AUTHOR=Howari Fares M. , Sharma Manish , Xavier Cijo M. , Nazzal Yousef , AlAydaroos Fatima 

TITLE=Chronological Analysis and Remote Sensing of Craters on the Surface of Mars

JOURNAL=Frontiers in Environmental Science

VOLUME=Volume 9 - 2021

YEAR=2021

URL=https://www.frontiersin.org/journals/environmental-science/articles/10.3389/fenvs.2021.605893

DOI=10.3389/fenvs.2021.605893

ISSN=2296-665X

ABSTRACT=In the present research, we had carried out the detailed chronological and compositional analysis along with the detailed spectral analysis of three unnamed craters on the surface of Mars.  Knowledge on chronology/age analysis and compositional analysis of Mars surface is essential for future manned and unmanned missions. The study area is near the landing site of previous landed missions, which could be used for future landing.
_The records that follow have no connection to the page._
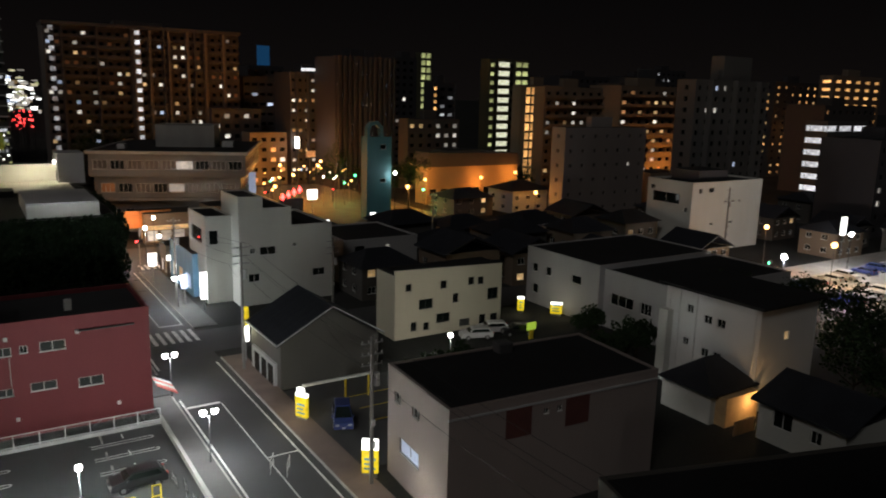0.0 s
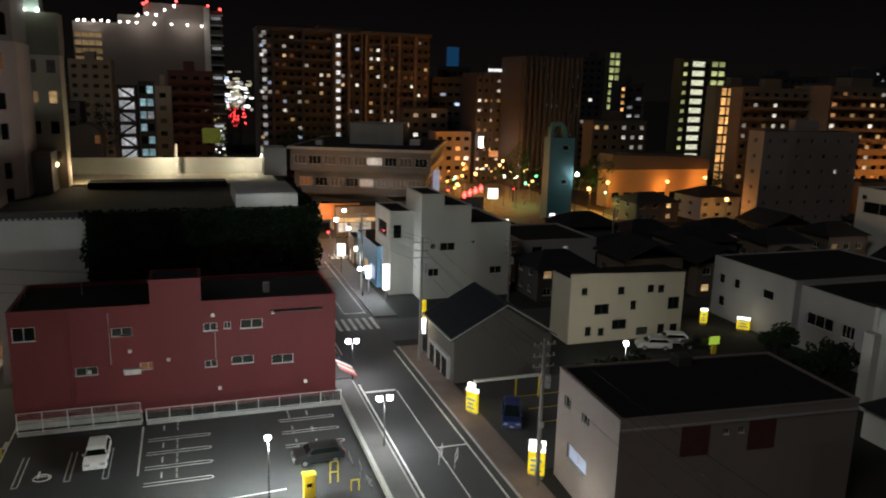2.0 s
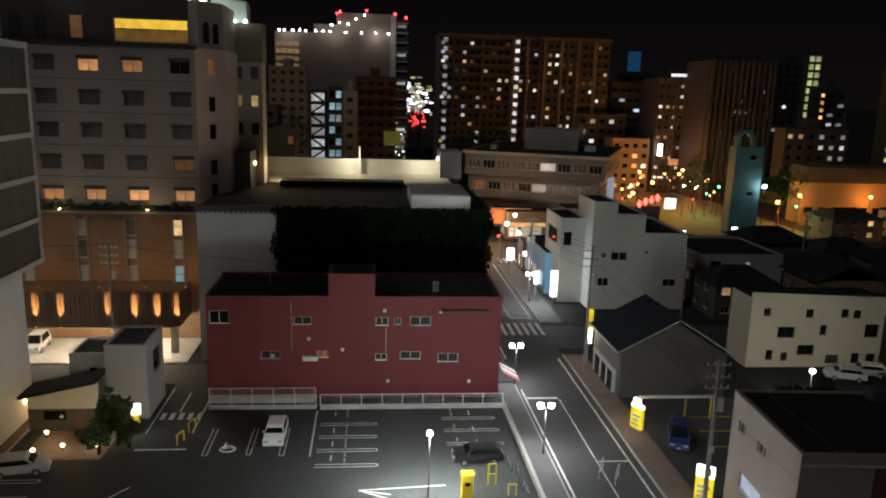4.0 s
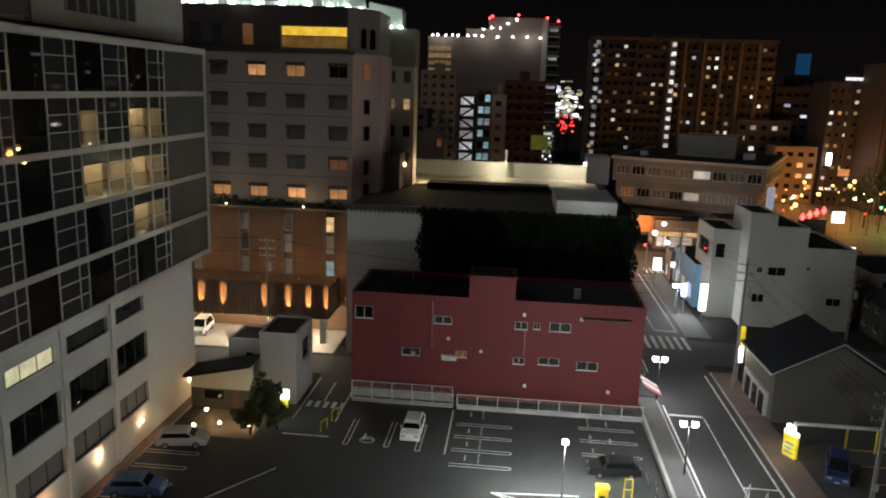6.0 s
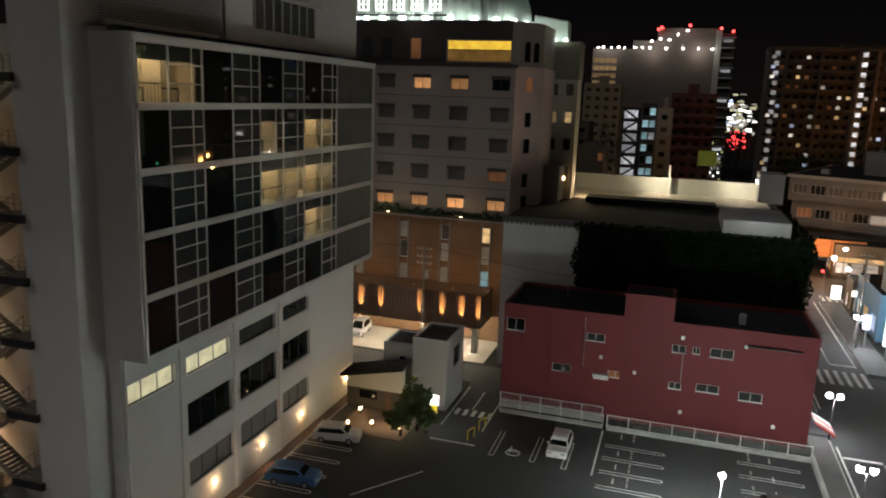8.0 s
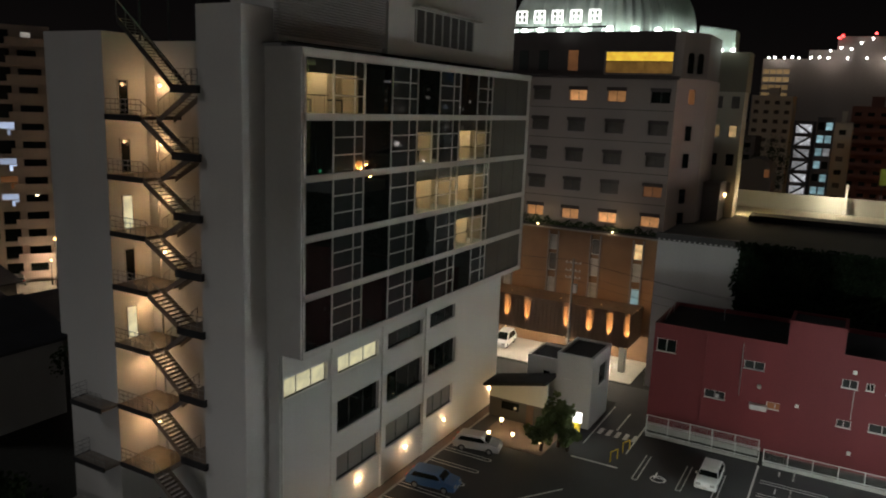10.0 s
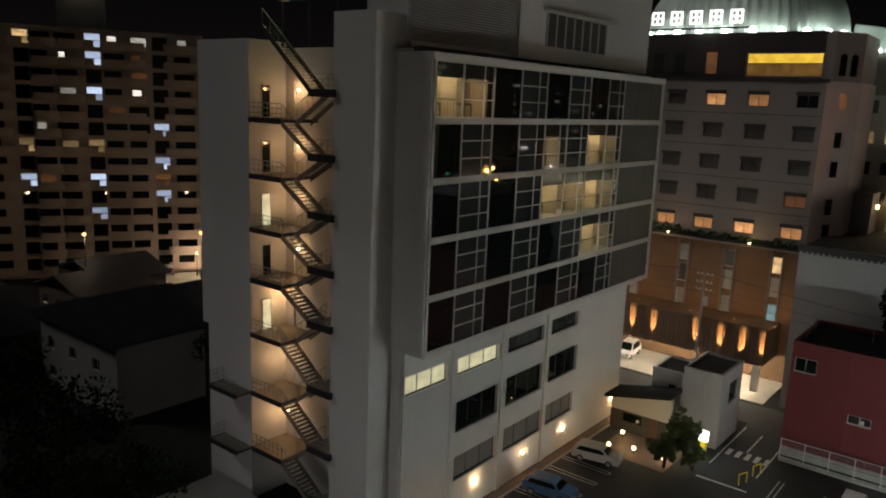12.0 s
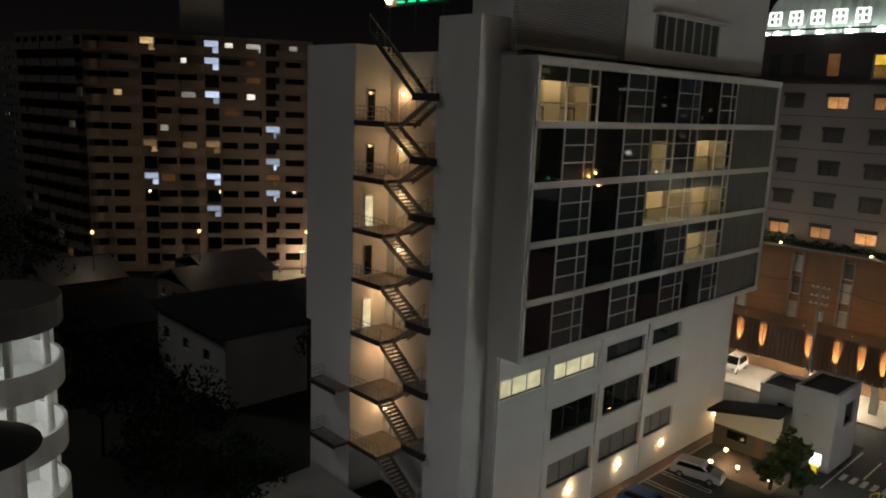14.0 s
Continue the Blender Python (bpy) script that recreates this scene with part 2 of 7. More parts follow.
def window_meshes(w, h, kind, bars):
    key = (round(w, 2), round(h, 2), kind, bars)
    if key not in PANES:
        bm = bmesh.new()
        box(bm, -w / 2, w / 2, 0, 0.04, -h / 2, h / 2)
        pane = mesh_of("pane", bm, KIND[kind])
        fr = None
        if bars:
            t = 0.05
            bm = bmesh.new()
            box(bm, -w / 2, w / 2, -0.05, 0.02, h / 2 - t, h / 2)
            box(bm, -w / 2 - 0.04, w / 2 + 0.04, -0.16, 0.02, -h / 2 - 0.02, -h / 2 + t)
            box(bm, -w / 2, -w / 2 + t, -0.05, 0.02, -h / 2 + t, h / 2 - t)
            box(bm, w / 2 - t, w / 2, -0.05, 0.02, -h / 2 + t, h / 2 - t)
            for i in range(1, abs(bars)):
                u = -w / 2 + w * i / abs(bars)
                box(bm, u - t / 2, u + t / 2, -0.04, 0.02, -h / 2 + t, h / 2 - t)
            fr = mesh_of("window", bm, white_metal if bars > 0 else dark_metal)
        PANES[key] = (pane, fr)
    return PANES[key]


def wall_faces(bm, M, width, z0, z1, ops, depth):
    """One face of a wall, with its openings cut through and their reveals. M takes (along, out, up)."""
    us = sorted({round(u, 3) for u in (0.0, width, *[o[0] for o in ops], *[o[0] + o[2] for o in ops])})
    zs = sorted({round(z, 3) for z in (z0, z1, *[o[1] for o in ops], *[o[1] + o[3] for o in ops])})
    vs = {}

    def v(u, d, z):
        k = (round(u, 3), round(d, 3), round(z, 3))
        if k not in vs:
            vs[k] = bm.verts.new(M @ Vector((u, d, z)))
        return vs[k]

    for zi in range(len(zs) - 1):
        run = None
        for ui in range(len(us)):
            last = ui == len(us) - 1
            cu, cz = (us[ui] + us[min(ui + 1, len(us) - 1)]) / 2, (zs[zi] + zs[zi + 1]) / 2
            hole = last or any(o[0] < cu < o[0] + o[2] and o[1] < cz < o[1] + o[3] for o in ops)
            if not hole and run is None:
                run = us[ui]
            if hole and run is not None:
                bm.faces.new((v(run, 0, zs[zi]), v(us[ui], 0, zs[zi]), v(us[ui], 0, zs[zi + 1]), v(run, 0, zs[zi + 1])))
                run = None
    for o in ops:
        a, b, c, d = o[0], o[0] + o[2], o[1], o[1] + o[3]
        for p, q in (((a, c), (b, c)), ((b, c), (b, d)), ((b, d), (a, d)), ((a, d), (a, c))):
            bm.faces.new((v(p[0], 0, p[1]), v(p[0], -depth, p[1]), v(q[0], -depth, q[1]), v(q[0], 0, q[1])))


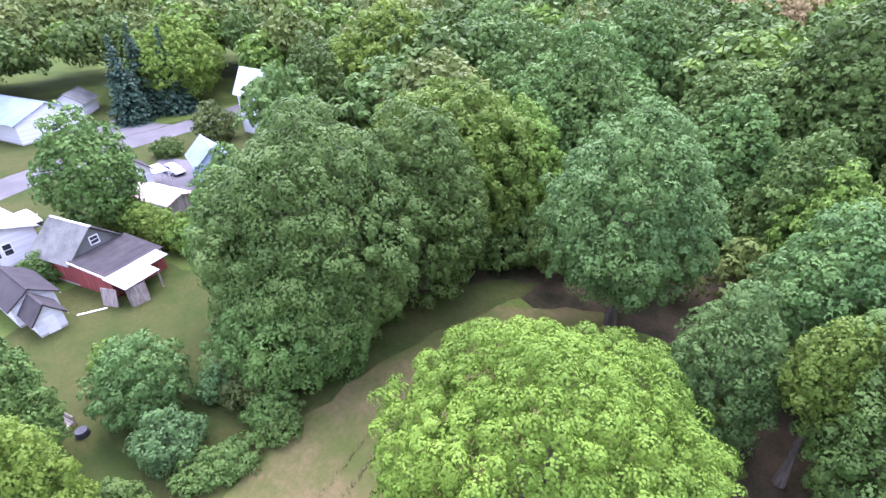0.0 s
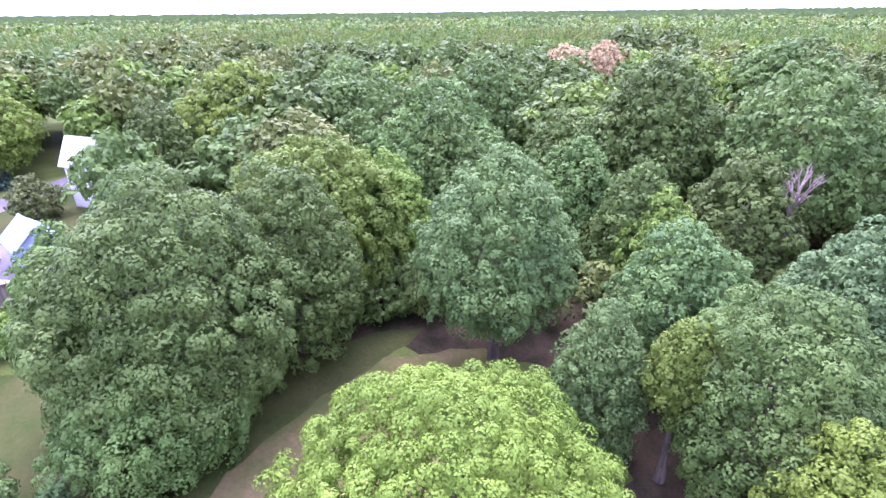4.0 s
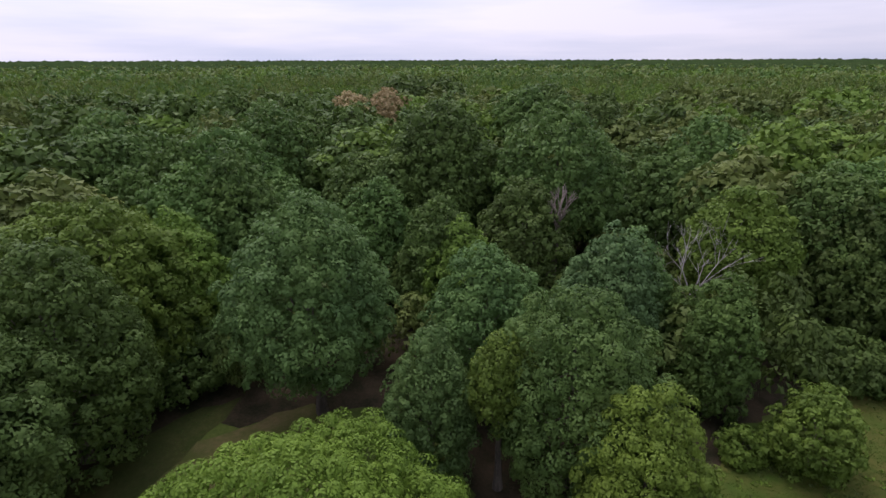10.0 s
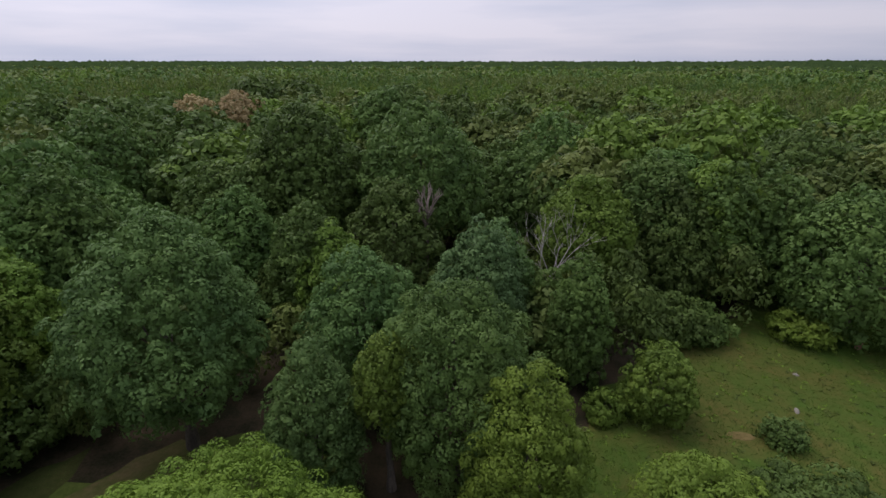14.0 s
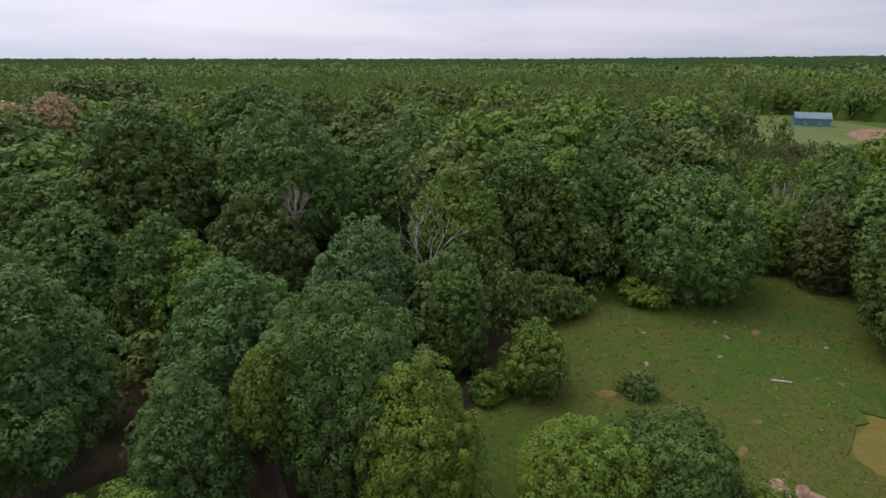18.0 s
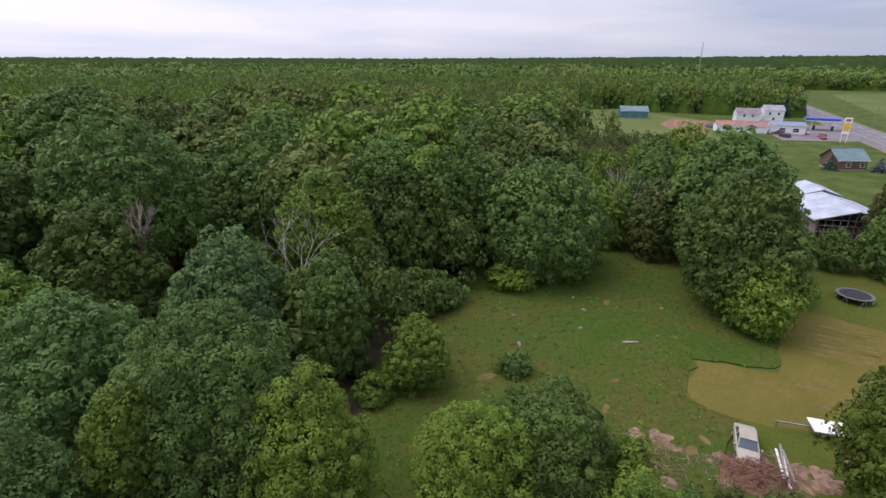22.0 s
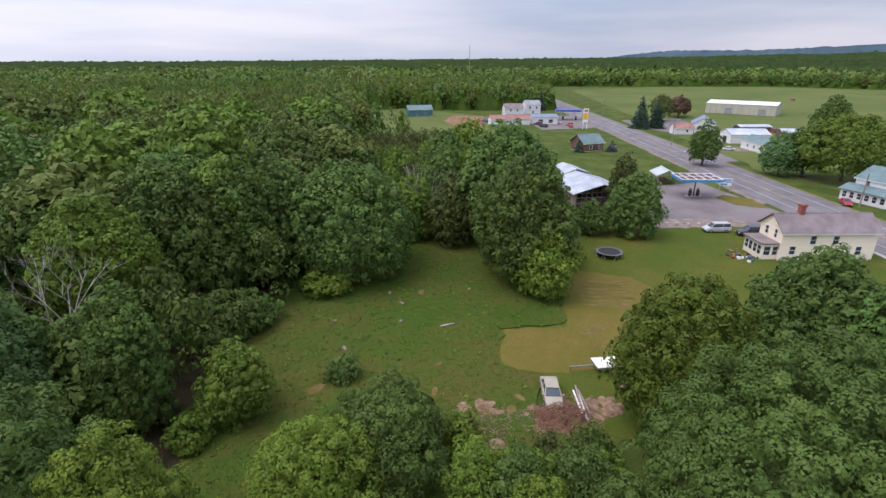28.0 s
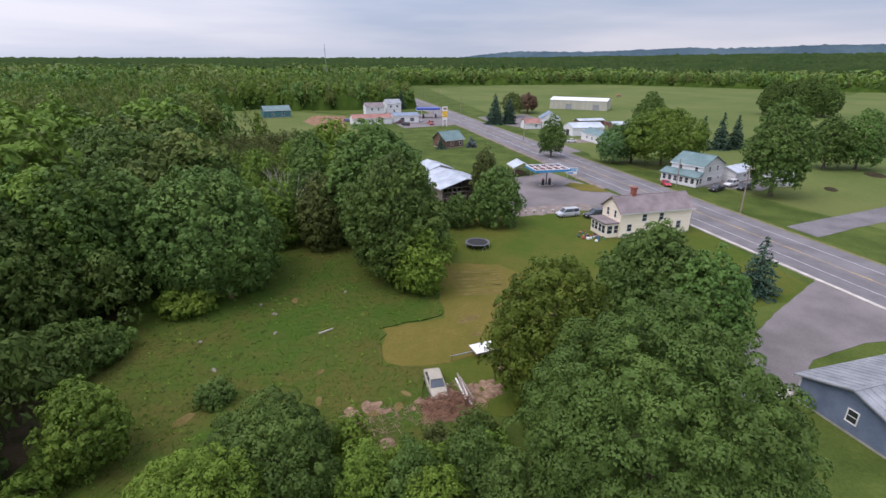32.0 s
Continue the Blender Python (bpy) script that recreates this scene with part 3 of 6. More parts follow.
WEST_VILLAGE = [(-64, -23), (-58, -7), (-68, 8), (-80, 18), (-95, 27), (-107, 24), (-118, 12), (-119, 3), (-118, -3), (-127, -8), (-143, -11), (-145, -24), (-136, -34), (-110, -46), (-69, -52)]
BACK_FIELD = [(210.0, 272.3), (246.9, 261.9), (241.2, 211.2), (237.7, 175.4), (196.2, 138.5), (170.8, 129.2), (129.2, 159.2)]
FAR_CLEARING = [(-662, 800), (-470, 905), (-415, 780), (-560, 680)]
WOODS_EDGE = [(-32.3, 25.4), (-24.2, 31.2), (-19.6, 34.6), (-11.5, 31.2), (-4.6, 19.6), (2.3, 18.5), (5.8, 30.0), (10.4, 41.5), (18.5, 49.6), (26.5, 54.2), (35.8, 66.9), (57.7, 71.5), (109.6, 126.9), (173.1, 265.4), (69.2, 300.0), (-69.2, 253.8), (-161.5, 138.5), (-103.8, 46.2), (-69.2, 16.2), (-53.1, 6.9), (-43.8, 4.6)]


def patch(name, outline, mat, z, label, category, sway=0.5, step=1.5, seed=1):
    return tagged(part(name, prism(wavy(outline, step, sway, seed), -0.05, z), mat), label, category, kind="structure")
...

The area is interesting to be studied because of having high elevation in north-eastern side and low elevation in southern side, consisting of three major geological boundaries i.e. hesperian, noachian and amazonian, which is been further subdivided into fourteen units. Chronological investigations carried out using active machine learning approach and Craterstats 2.0 software, which revealed the age plot 3.09 ± 0.04 Ga for amazonian, 3.63 ± 0.0 Ga for hesperian and 3.73 ± 0.0 Ga for noachian geological unit stating N(1) craters density corresponds to early amazonian, early hesperian and late noachian/early hesperian period according to the established crater density boundaries respectively. Compact Reconnaissance Imaging Spectrometer for Mars (CRISM) derived browse-products is used for compositional study and surface characteristics of Mars. Spectral investigation of unnamed crater belongs to amazonian period, shown to be majorly composed of oxides as primary mineral, indicating the spectra of hematite, bohmite and akaganeite. Hesperian unit unnamed crater shown the signature of monohydrated sulphates, melilite, Illite and kaolinite minerals in the region. For the unnamed crater 3, which belong to noachian period have diagnostic absorptions of clay minerals in their extracted spectra, indicating the sign of long-term water-rock interactions in the period. Derived chronology results and compositional study of craters help to better understand the geological formation units of Mars surface.